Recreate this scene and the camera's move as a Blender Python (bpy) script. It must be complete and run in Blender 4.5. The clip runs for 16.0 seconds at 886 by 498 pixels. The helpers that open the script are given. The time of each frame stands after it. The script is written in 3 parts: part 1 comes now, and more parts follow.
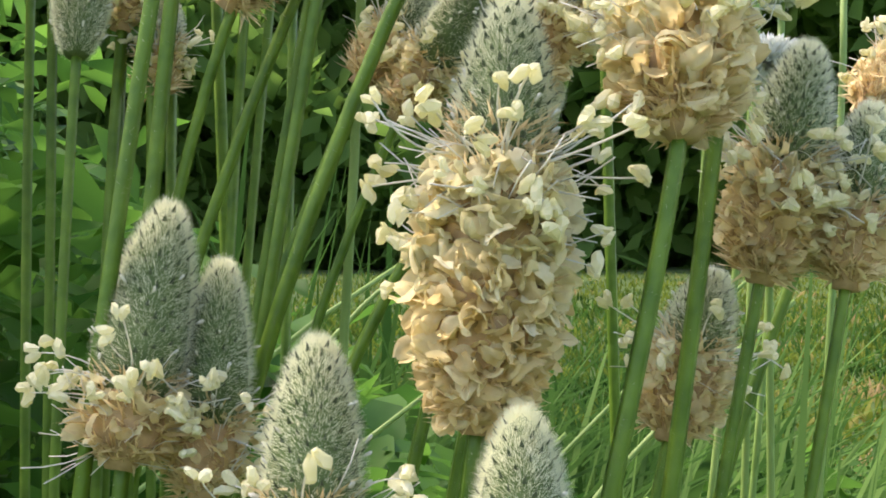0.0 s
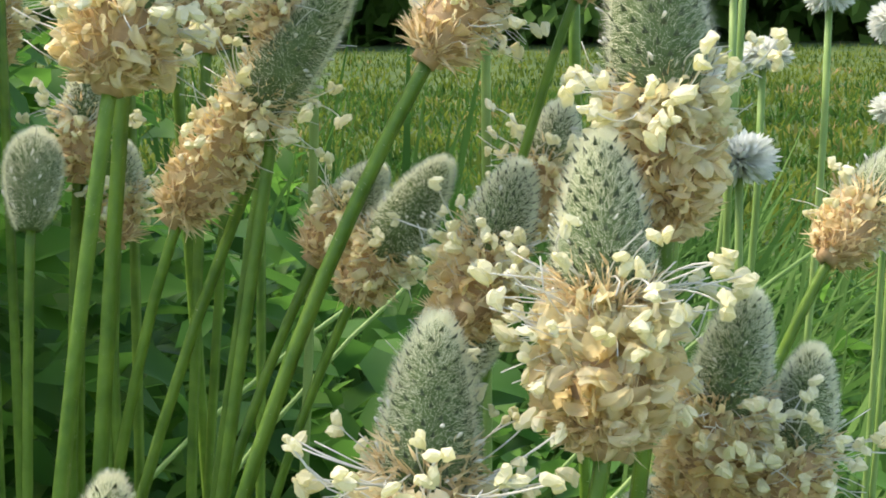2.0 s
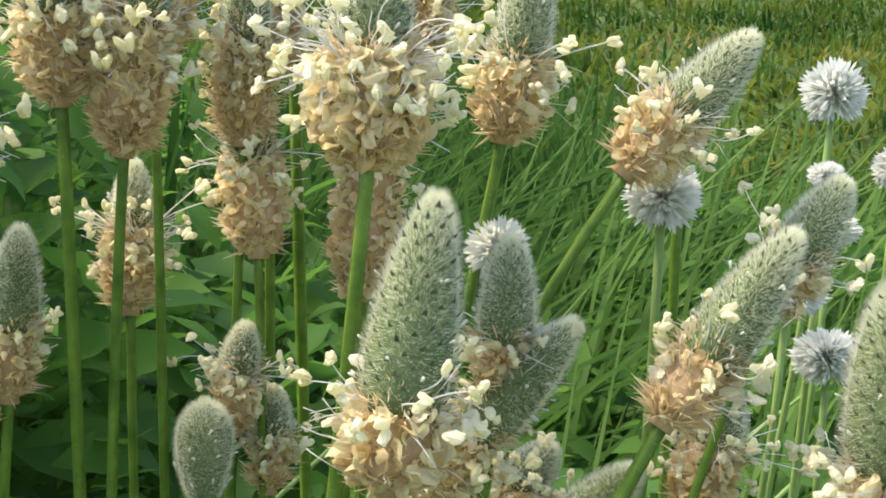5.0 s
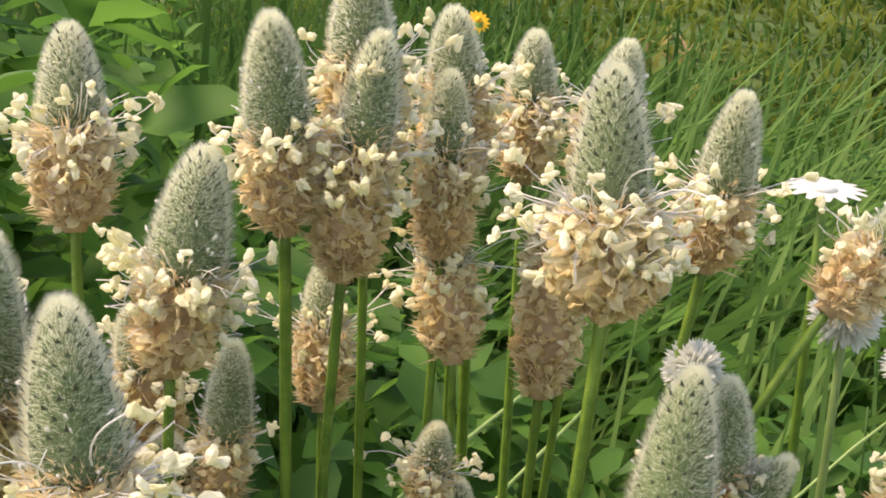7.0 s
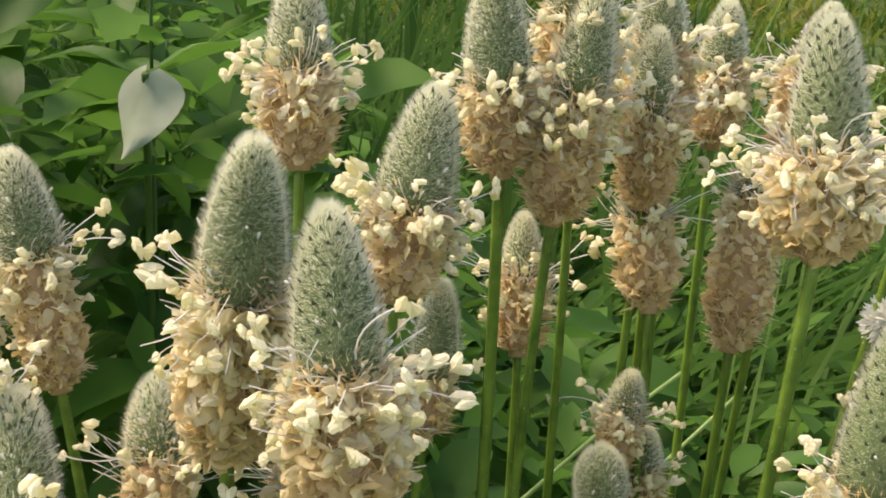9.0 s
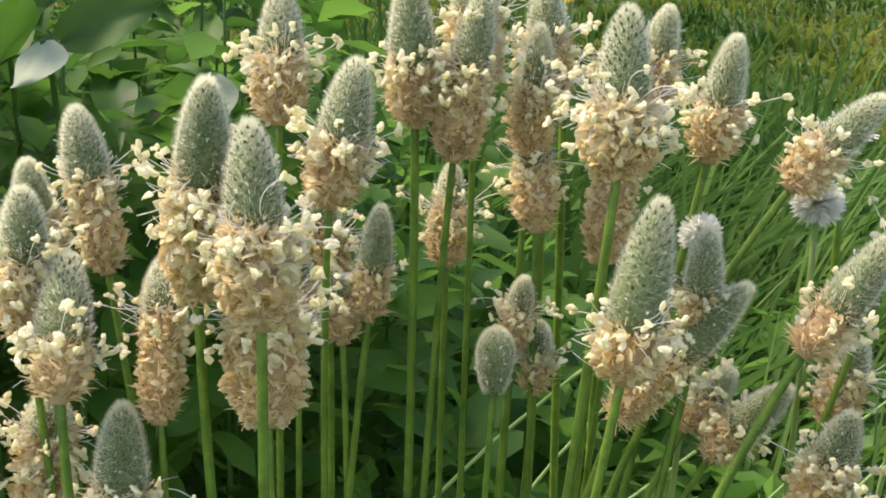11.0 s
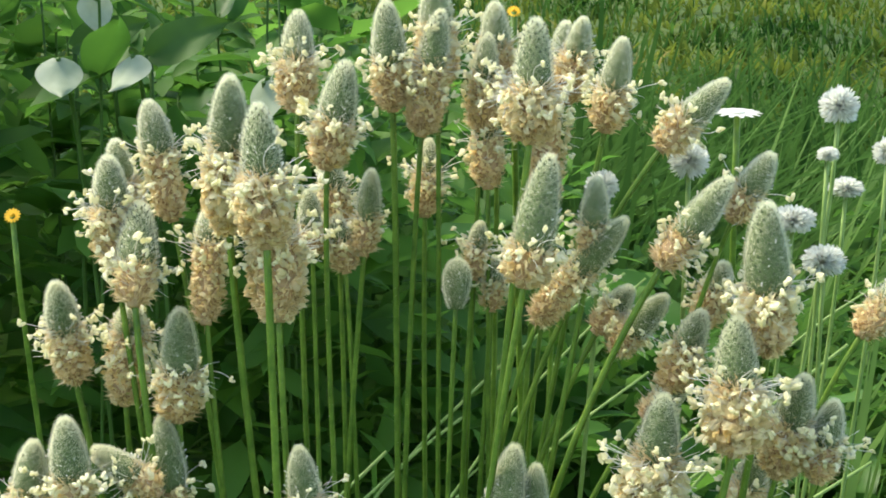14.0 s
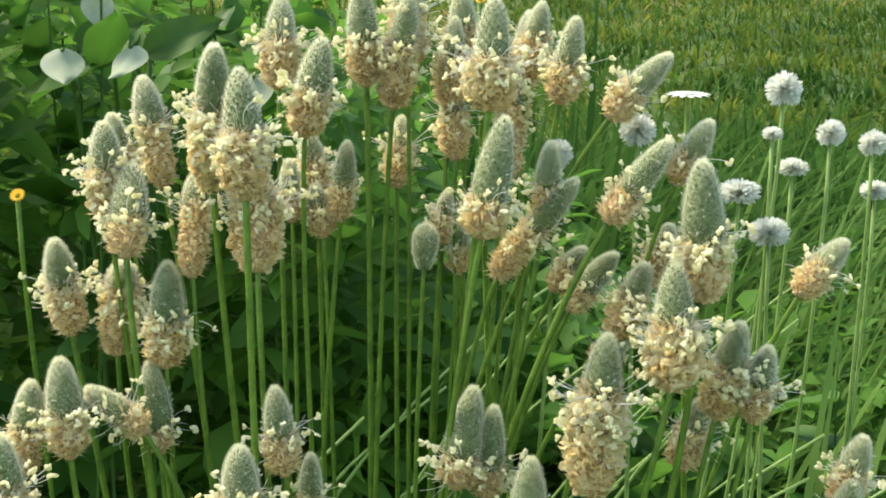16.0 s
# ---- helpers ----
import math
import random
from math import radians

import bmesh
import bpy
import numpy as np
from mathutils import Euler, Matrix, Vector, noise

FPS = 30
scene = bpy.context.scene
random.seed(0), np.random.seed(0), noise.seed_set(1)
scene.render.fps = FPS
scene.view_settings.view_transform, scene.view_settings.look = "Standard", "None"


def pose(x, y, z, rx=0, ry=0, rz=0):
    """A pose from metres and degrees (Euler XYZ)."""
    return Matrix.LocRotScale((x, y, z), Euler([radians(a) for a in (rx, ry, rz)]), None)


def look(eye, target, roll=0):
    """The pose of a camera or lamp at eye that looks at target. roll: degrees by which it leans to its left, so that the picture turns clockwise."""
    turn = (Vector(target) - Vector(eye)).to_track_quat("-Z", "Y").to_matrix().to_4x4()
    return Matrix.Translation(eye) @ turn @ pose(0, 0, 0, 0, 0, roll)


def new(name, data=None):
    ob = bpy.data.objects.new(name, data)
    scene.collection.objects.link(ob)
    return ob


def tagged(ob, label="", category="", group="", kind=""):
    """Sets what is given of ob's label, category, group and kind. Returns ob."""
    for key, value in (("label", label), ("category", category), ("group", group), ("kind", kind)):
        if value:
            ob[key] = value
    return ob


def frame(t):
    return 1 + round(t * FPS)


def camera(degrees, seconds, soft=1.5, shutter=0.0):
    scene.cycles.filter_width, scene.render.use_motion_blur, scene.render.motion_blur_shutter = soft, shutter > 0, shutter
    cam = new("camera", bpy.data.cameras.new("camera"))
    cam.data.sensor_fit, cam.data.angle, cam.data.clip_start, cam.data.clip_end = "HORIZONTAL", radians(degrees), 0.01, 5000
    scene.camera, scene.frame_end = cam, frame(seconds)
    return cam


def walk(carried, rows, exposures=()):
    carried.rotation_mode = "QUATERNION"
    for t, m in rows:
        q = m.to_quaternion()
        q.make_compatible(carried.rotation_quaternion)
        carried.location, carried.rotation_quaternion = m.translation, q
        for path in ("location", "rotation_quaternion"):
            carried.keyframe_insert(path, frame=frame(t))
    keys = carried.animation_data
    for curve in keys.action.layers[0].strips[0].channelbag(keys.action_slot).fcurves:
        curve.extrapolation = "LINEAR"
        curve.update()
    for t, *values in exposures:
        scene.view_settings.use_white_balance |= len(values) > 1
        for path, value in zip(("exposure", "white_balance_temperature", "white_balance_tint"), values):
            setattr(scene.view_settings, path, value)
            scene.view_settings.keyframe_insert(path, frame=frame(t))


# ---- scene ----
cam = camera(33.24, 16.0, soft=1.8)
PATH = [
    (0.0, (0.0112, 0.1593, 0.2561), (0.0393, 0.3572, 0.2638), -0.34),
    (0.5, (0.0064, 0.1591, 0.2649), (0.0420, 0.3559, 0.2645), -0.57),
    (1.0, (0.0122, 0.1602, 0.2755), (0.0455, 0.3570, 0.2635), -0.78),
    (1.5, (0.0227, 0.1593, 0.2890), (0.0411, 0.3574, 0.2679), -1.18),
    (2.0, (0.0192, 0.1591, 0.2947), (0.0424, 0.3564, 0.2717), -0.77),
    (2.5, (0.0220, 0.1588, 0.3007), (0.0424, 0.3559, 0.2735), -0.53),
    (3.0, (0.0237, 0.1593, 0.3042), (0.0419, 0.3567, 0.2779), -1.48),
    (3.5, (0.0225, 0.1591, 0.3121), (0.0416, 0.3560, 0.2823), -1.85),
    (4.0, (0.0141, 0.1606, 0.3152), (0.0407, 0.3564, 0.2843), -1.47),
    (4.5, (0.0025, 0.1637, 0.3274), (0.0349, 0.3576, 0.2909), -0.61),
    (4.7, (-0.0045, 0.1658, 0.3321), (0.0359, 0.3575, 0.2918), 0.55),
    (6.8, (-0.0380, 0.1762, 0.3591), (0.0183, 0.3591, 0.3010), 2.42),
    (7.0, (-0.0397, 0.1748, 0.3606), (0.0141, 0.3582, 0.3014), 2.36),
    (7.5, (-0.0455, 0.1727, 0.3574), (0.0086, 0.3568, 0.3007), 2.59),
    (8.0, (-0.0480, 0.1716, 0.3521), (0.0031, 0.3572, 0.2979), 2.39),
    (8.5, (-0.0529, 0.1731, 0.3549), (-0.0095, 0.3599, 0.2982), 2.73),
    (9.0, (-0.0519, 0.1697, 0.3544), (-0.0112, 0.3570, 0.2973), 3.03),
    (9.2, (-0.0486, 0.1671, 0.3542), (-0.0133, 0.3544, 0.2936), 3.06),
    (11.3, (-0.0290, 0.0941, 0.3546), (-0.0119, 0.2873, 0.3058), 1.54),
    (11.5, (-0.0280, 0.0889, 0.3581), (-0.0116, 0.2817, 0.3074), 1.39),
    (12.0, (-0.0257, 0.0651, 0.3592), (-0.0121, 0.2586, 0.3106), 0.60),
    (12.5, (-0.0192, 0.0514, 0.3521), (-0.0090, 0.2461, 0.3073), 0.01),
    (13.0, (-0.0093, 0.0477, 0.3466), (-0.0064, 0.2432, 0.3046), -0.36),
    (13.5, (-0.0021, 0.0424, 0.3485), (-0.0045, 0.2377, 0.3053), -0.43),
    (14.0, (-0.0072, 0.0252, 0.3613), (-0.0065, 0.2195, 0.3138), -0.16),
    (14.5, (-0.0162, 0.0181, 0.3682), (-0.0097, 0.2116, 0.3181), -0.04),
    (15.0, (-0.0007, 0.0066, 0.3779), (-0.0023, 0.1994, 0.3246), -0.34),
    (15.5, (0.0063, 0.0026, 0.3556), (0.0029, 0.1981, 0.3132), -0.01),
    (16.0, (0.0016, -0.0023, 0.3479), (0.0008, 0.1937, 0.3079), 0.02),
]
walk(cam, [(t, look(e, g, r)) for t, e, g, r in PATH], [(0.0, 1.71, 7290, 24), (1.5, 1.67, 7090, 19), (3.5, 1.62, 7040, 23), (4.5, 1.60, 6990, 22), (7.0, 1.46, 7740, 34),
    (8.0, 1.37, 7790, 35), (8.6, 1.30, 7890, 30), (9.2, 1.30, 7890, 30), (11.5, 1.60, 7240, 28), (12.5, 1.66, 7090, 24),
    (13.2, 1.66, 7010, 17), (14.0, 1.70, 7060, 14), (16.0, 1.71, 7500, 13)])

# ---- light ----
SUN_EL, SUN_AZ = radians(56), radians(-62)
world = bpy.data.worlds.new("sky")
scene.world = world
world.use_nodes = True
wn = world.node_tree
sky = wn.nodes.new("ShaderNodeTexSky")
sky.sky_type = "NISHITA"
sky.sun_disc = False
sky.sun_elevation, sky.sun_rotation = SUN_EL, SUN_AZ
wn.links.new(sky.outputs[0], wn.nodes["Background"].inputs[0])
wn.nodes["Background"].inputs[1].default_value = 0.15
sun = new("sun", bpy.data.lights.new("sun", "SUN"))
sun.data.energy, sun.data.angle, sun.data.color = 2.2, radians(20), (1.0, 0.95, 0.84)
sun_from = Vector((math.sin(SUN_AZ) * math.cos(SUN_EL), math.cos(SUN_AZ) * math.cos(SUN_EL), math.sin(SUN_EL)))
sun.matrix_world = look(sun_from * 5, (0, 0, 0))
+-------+
Given instruction: Write out the full listing verbatim, excluding its pictures.

Task response:
Recreate this scene and the camera's move as a Blender Python (bpy) script. It must be complete and run in Blender 4.5. The clip runs for 16.0 seconds at 886 by 498 pixels. The helpers that open the script are given. The time of each frame stands after it. The script is written in 3 parts: part 1 comes now, and more parts follow.
0.0 s
2.0 s
5.0 s
7.0 s
9.0 s
11.0 s
14.0 s
16.0 s
# ---- helpers ----
import math
import random
from math import radians

import bmesh
import bpy
import numpy as np
from mathutils import Euler, Matrix, Vector, noise

FPS = 30
scene = bpy.context.scene
random.seed(0), np.random.seed(0), noise.seed_set(1)
scene.render.fps = FPS
scene.view_settings.view_transform, scene.view_settings.look = "Standard", "None"


def pose(x, y, z, rx=0, ry=0, rz=0):
    """A pose from metres and degrees (Euler XYZ)."""
    return Matrix.LocRotScale((x, y, z), Euler([radians(a) for a in (rx, ry, rz)]), None)


def look(eye, target, roll=0):
    """The pose of a camera or lamp at eye that looks at target. roll: degrees by which it leans to its left, so that the picture turns clockwise."""
    turn = (Vector(target) - Vector(eye)).to_track_quat("-Z", "Y").to_matrix().to_4x4()
    return Matrix.Translation(eye) @ turn @ pose(0, 0, 0, 0, 0, roll)


def new(name, data=None):
    ob = bpy.data.objects.new(name, data)
    scene.collection.objects.link(ob)
    return ob


def tagged(ob, label="", category="", group="", kind=""):
    """Sets what is given of ob's label, category, group and kind. Returns ob."""
    for key, value in (("label", label), ("category", category), ("group", group), ("kind", kind)):
        if value:
            ob[key] = value
    return ob


def frame(t):
    return 1 + round(t * FPS)


def camera(degrees, seconds, soft=1.5, shutter=0.0):
    scene.cycles.filter_width, scene.render.use_motion_blur, scene.render.motion_blur_shutter = soft, shutter > 0, shutter
    cam = new("camera", bpy.data.cameras.new("camera"))
    cam.data.sensor_fit, cam.data.angle, cam.data.clip_start, cam.data.clip_end = "HORIZONTAL", radians(degrees), 0.01, 5000
    scene.camera, scene.frame_end = cam, frame(seconds)
    return cam


def walk(carried, rows, exposures=()):
    carried.rotation_mode = "QUATERNION"
    for t, m in rows:
        q = m.to_quaternion()
        q.make_compatible(carried.rotation_quaternion)
        carried.location, carried.rotation_quaternion = m.translation, q
        for path in ("location", "rotation_quaternion"):
            carried.keyframe_insert(path, frame=frame(t))
    keys = carried.animation_data
    for curve in keys.action.layers[0].strips[0].channelbag(keys.action_slot).fcurves:
        curve.extrapolation = "LINEAR"
        curve.update()
    for t, *values in exposures:
        scene.view_settings.use_white_balance |= len(values) > 1
        for path, value in zip(("exposure", "white_balance_temperature", "white_balance_tint"), values):
            setattr(scene.view_settings, path, value)
            scene.view_settings.keyframe_insert(path, frame=frame(t))


# ---- scene ----
cam = camera(33.24, 16.0, soft=1.8)
PATH = [
    (0.0, (0.0112, 0.1593, 0.2561), (0.0393, 0.3572, 0.2638), -0.34),
    (0.5, (0.0064, 0.1591, 0.2649), (0.0420, 0.3559, 0.2645), -0.57),
    (1.0, (0.0122, 0.1602, 0.2755), (0.0455, 0.3570, 0.2635), -0.78),
    (1.5, (0.0227, 0.1593, 0.2890), (0.0411, 0.3574, 0.2679), -1.18),
    (2.0, (0.0192, 0.1591, 0.2947), (0.0424, 0.3564, 0.2717), -0.77),
    (2.5, (0.0220, 0.1588, 0.3007), (0.0424, 0.3559, 0.2735), -0.53),
    (3.0, (0.0237, 0.1593, 0.3042), (0.0419, 0.3567, 0.2779), -1.48),
    (3.5, (0.0225, 0.1591, 0.3121), (0.0416, 0.3560, 0.2823), -1.85),
    (4.0, (0.0141, 0.1606, 0.3152), (0.0407, 0.3564, 0.2843), -1.47),
    (4.5, (0.0025, 0.1637, 0.3274), (0.0349, 0.3576, 0.2909), -0.61),
    (4.7, (-0.0045, 0.1658, 0.3321), (0.0359, 0.3575, 0.2918), 0.55),
    (6.8, (-0.0380, 0.1762, 0.3591), (0.0183, 0.3591, 0.3010), 2.42),
    (7.0, (-0.0397, 0.1748, 0.3606), (0.0141, 0.3582, 0.3014), 2.36),
    (7.5, (-0.0455, 0.1727, 0.3574), (0.0086, 0.3568, 0.3007), 2.59),
    (8.0, (-0.0480, 0.1716, 0.3521), (0.0031, 0.3572, 0.2979), 2.39),
    (8.5, (-0.0529, 0.1731, 0.3549), (-0.0095, 0.3599, 0.2982), 2.73),
    (9.0, (-0.0519, 0.1697, 0.3544), (-0.0112, 0.3570, 0.2973), 3.03),
    (9.2, (-0.0486, 0.1671, 0.3542), (-0.0133, 0.3544, 0.2936), 3.06),
    (11.3, (-0.0290, 0.0941, 0.3546), (-0.0119, 0.2873, 0.3058), 1.54),
    (11.5, (-0.0280, 0.0889, 0.3581), (-0.0116, 0.2817, 0.3074), 1.39),
    (12.0, (-0.0257, 0.0651, 0.3592), (-0.0121, 0.2586, 0.3106), 0.60),
    (12.5, (-0.0192, 0.0514, 0.3521), (-0.0090, 0.2461, 0.3073), 0.01),
    (13.0, (-0.0093, 0.0477, 0.3466), (-0.0064, 0.2432, 0.3046), -0.36),
    (13.5, (-0.0021, 0.0424, 0.3485), (-0.0045, 0.2377, 0.3053), -0.43),
    (14.0, (-0.0072, 0.0252, 0.3613), (-0.0065, 0.2195, 0.3138), -0.16),
    (14.5, (-0.0162, 0.0181, 0.3682), (-0.0097, 0.2116, 0.3181), -0.04),
    (15.0, (-0.0007, 0.0066, 0.3779), (-0.0023, 0.1994, 0.3246), -0.34),
    (15.5, (0.0063, 0.0026, 0.3556), (0.0029, 0.1981, 0.3132), -0.01),
    (16.0, (0.0016, -0.0023, 0.3479), (0.0008, 0.1937, 0.3079), 0.02),
]
walk(cam, [(t, look(e, g, r)) for t, e, g, r in PATH], [(0.0, 1.71, 7290, 24), (1.5, 1.67, 7090, 19), (3.5, 1.62, 7040, 23), (4.5, 1.60, 6990, 22), (7.0, 1.46, 7740, 34),
    (8.0, 1.37, 7790, 35), (8.6, 1.30, 7890, 30), (9.2, 1.30, 7890, 30), (11.5, 1.60, 7240, 28), (12.5, 1.66, 7090, 24),
    (13.2, 1.66, 7010, 17), (14.0, 1.70, 7060, 14), (16.0, 1.71, 7500, 13)])

# ---- light ----
SUN_EL, SUN_AZ = radians(56), radians(-62)
world = bpy.data.worlds.new("sky")
scene.world = world
world.use_nodes = True
wn = world.node_tree
sky = wn.nodes.new("ShaderNodeTexSky")
sky.sky_type = "NISHITA"
sky.sun_disc = False
sky.sun_elevation, sky.sun_rotation = SUN_EL, SUN_AZ
wn.links.new(sky.outputs[0], wn.nodes["Background"].inputs[0])
wn.nodes["Background"].inputs[1].default_value = 0.15
sun = new("sun", bpy.data.lights.new("sun", "SUN"))
sun.data.energy, sun.data.angle, sun.data.color = 2.2, radians(20), (1.0, 0.95, 0.84)
sun_from = Vector((math.sin(SUN_AZ) * math.cos(SUN_EL), math.cos(SUN_AZ) * math.cos(SUN_EL), math.sin(SUN_EL)))
sun.matrix_world = look(sun_from * 5, (0, 0, 0))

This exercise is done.